Ich muss zugeben, dass ich mich spätestens ab der Stelle mit den Drohnenvideos ein klitzekleines bisschen fremdgeschämt habe. Zu offensichtlich und eindeutig (= eindimensional) ist der Zusammenhang, den Prins herstellen will: Unsere Generation ist von der virtuellen Realität versaut und kann deshalb gar nicht mehr unterscheiden, wer oder was mit den Gamepads überhaupt gesteuert wird. Diese Aussage ist nicht nur von keinerlei Selbstreflexion angekränkelt, sie ist letztendlich auch wieder nur ein Gag, wenn auch ein unlustiger: Gamepad -> Klang- /Videosteuerung wird umgedeutet zu Gamepad -> Drohnensteuerung. Für einen bloßen Gag aber finde ich die Einspielung von Videos, in denen echte Menschen getötet werden, reichlich unangemessen, um nicht zu sagen: zynisch. Die Funktionalisierung von echten Todesopfern zum Wohle eines Konzeptes. Und nur das Konzept ist wichtig. Nicht irgendeine doofe Realität, die andauernd mit irgendwelchen Schattierungen daherkommt. Dass zum Beispiel irgendwelche alten Säcke älteren Herren, die mit einer Playstation bestimmt nichts am Hut haben, in irgendeinem Büro die Entscheidungen für bestimmte Einsätze oder Kriege treffen und schon lange darauf hinarbeiten, dass demnächst nicht mehr Menschen, sondern künstliche "Intelligenzen" die einzelnen Tötungsentscheidungen treffen, das würde die Prins'sche Gleichung nur unnötig verkomplizieren und wird daher ausgeblendet.
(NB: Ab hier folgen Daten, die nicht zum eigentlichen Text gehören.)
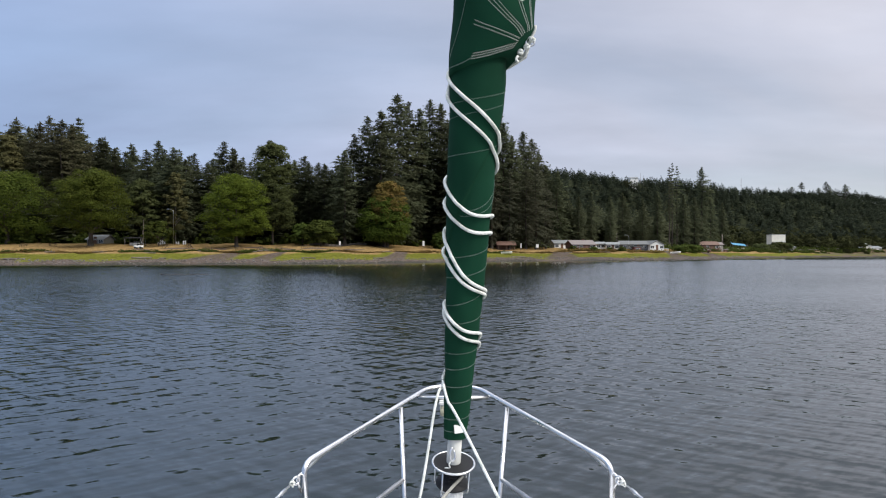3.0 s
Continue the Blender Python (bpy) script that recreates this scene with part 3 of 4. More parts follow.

Wenn ich konkrete Aussagen über die Welt machen will, dann kann ich mich nicht einfach mit einer zurechtgestutzten Version der Welt abgeben. Damit mache ich ja genau das, was ich eigentlich "kritisieren" will: nämlich nicht die Welt (= die Menschen in ihr) als solche zur Kenntnis zu nehmen, sondern eine bloß virtuelle, vorgestellte, auf Linie gebrachte Version von ihr (von ihnen).

Stefan Prins wollte nach eigener Aussage ein Stück machen, das "on a society which is more and more monitored, on the increasing importance of internet, networks and social media, which are fuelled by video's taken with webcams and smartphones, on video-games and on wars fought like video-games, on the line between reality and virtuality which gets thinner by the day" reflektiert. Das ist eine ganze Menge Inhalt, selbst für ein 25minütiges Ensemblestück. Oder vielleicht auch nicht. Denn im Grunde stehen in diesem Text recht unverbunden einige ziemlich neumodische Schlagworte beieinander und treten sich gegenseitig auf die Füße. Wirklich etwas bedeuten (in dem Sinne, dass diesem Haufen von Signifikanten auch eine entsprechende Anzahl von Signifikaten entgegenstünde) tut das alles nichts. Genauso ist dann auch das dazugehörige Stück: ein Haufen Bedeutungsträger, die auf nichts verweisen, außer auf die ziemlich lahme Aussage, dass technisch heute so einiges möglich aber vielleicht nicht wünschenswert ist. Wenn ich mir den gigantischen Max/MSP-Patch vorstelle, der auf den Laptops der Gamepad-Spieler wahrscheinlich läuft, dann kann ich dieser Aussage nur zustimmen. Immerhin.